__WRITTEN TASK__
For each line below that contains the string "part", copy that line.

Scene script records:
"""

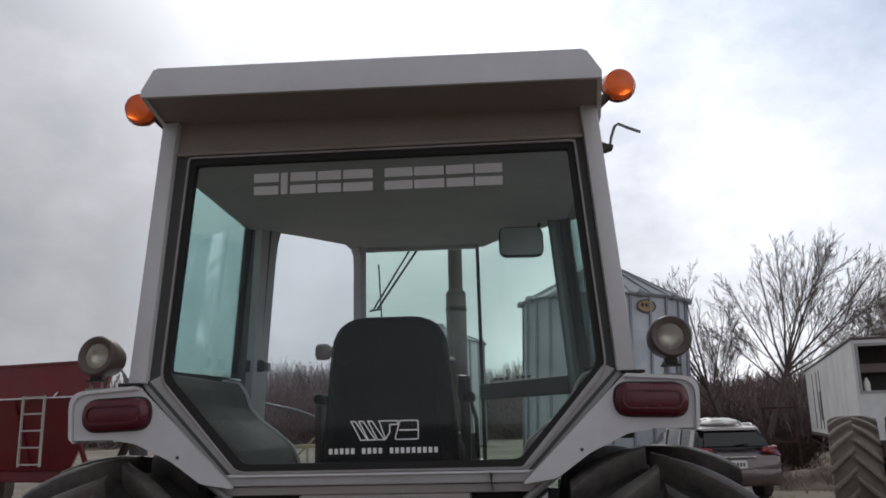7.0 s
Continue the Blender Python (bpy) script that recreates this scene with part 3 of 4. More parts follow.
    g = P("quarter_window", slanted(prism(rounded([(0.0, 2.60), (0.97, 2.64), (0.97, 1.35), (0.0, 1.35)], 0.01), -0.003, 0.003), 1), TINT, "green-tinted front quarter window")
    g.visible_shadow = False
    if main:
        for k in range(7):
            if k != 3:
                P("sticker_bar", slanted(box(0.125 + 0.065 * k, 0.165 + 0.065 * k, -0.006, -0.004, 1.874, 1.886), 1), LOGO_DARK, "small dark sticker mark", parent=g)
    P("cross_bar", slanted(prism([(0.0, 1.858), (1.0, 1.868), (1.0, 1.785), (0.0, 1.778)], -0.03, 0.03, bevel=0.006), 1), TRIM, "dark cross bar of the quarter window")
    P("front_side_rail", slanted(prism([(-0.02, 2.60), (1.0, 2.645), (1.0, 2.735), (-0.02, 2.735)], -0.03, 0.03), 1), LINER)
    doorway = [(0.045, 2.735), (0.045, 1.3), (0.1, 1.3), (0.108, 2.48), (0.112, 2.56), (0.14, 2.598), (0.2, 2.618), (0.3, 2.624), (0.5, 2.625), (0.65, 2.624), (0.76, 2.627), (0.81, 2.635), (0.85, 2.641), (0.885, 2.639), (0.925, 2.624), (0.955, 2.595), (0.972, 2.545), (0.984, 2.45), (0.992, 2.26), (1.0, 2.0), (1.0, 1.3), (1.12, 1.3), (1.12, 2.735)]
    P("front_side_rail", slanted(prism(doorway, -0.03, 0.03), -1), LINER, "grey padded door surround with a humped corner")
    P("lower_quarter_panel", slanted(prism([(0.0, 1.36), (1.0, 1.36), (1.0, 1.25), (0.0, 1.25)], -0.02, 0.02), 1), TRIM)
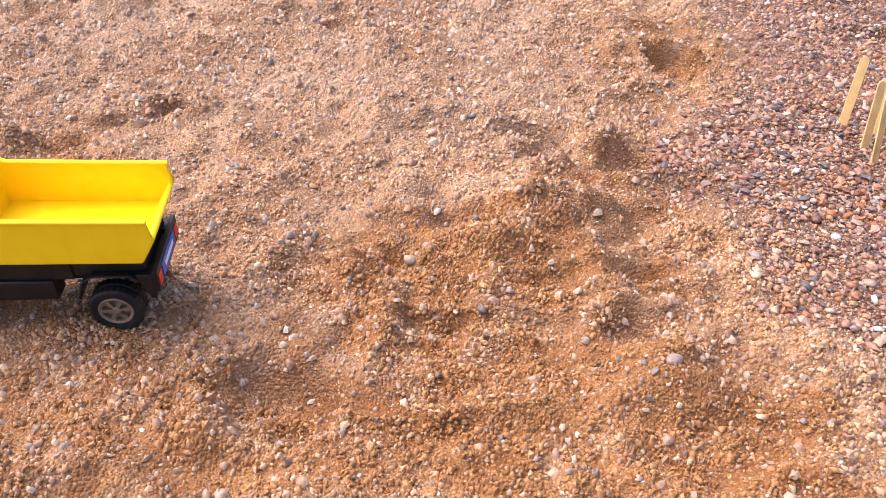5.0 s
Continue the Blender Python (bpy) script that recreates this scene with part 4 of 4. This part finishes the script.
def dump_truck(m):
    t = thing("dump_truck", m, "sky blue and yellow toy dump truck, empty tipper, on sand", "toy truck")
    hw = 0.034
    # cab shell, with open windows
    bm = bmesh.new()
    zs = (0.034, 0.053, 0.060, 0.0785, 0.0975, 0.1050, 0.1095, 0.1115)
    rows = []
    for z in zs:
        k = max(0.0, (z - 0.074) / 0.038)
        nose = 0.0935 - 0.010 * k ** 1.6
        w = hw - 0.0015 * k - 0.006 * max(0.0, (z - 0.103) / 0.009) ** 2
        back = 0.0395 + 0.003 * max(0.0, (z - 0.103) / 0.009) ** 2
        f1, f0 = 0.0845 - 0.004 * k, nose - 0.004
        xs = (back, 0.0524, 0.063, 0.070, 0.0755, 0.0825, f1, f0)
        ring = [(x, w, z) for x in xs] + [(nose - 0.0015, w - 0.0028, z), (nose, w - 0.008, z), (nose + 0.001, 0, z), (nose, -w + 0.008, z), (nose - 0.0015, -w + 0.0028, z)] + [(x, -w, z) for x in xs[::-1]]
        rows.append([bm.verts.new(p) for p in ring])
    n = len(rows[0])
    for a in range(len(rows) - 1):
        for i in range(n):
            j = (i + 1) % n
            if a == 0 and (i <= 4 or 15 <= i <= 19 or i == n - 1):
                continue
            if a == 3 and i in (1, 3, 4, 5, 9, 10, 14, 15, 16, 18):
                continue
            bm.faces.new((rows[a][i], rows[a][j], rows[a + 1][j], rows[a + 1][i]))
    bm.faces.new(rows[-1])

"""

__FINISHED TASK__
Continue the Blender Python (bpy) script that recreates this scene with part 3 of 4. More parts follow.
Continue the Blender Python (bpy) script that recreates this scene with part 4 of 4. This part finishes the script.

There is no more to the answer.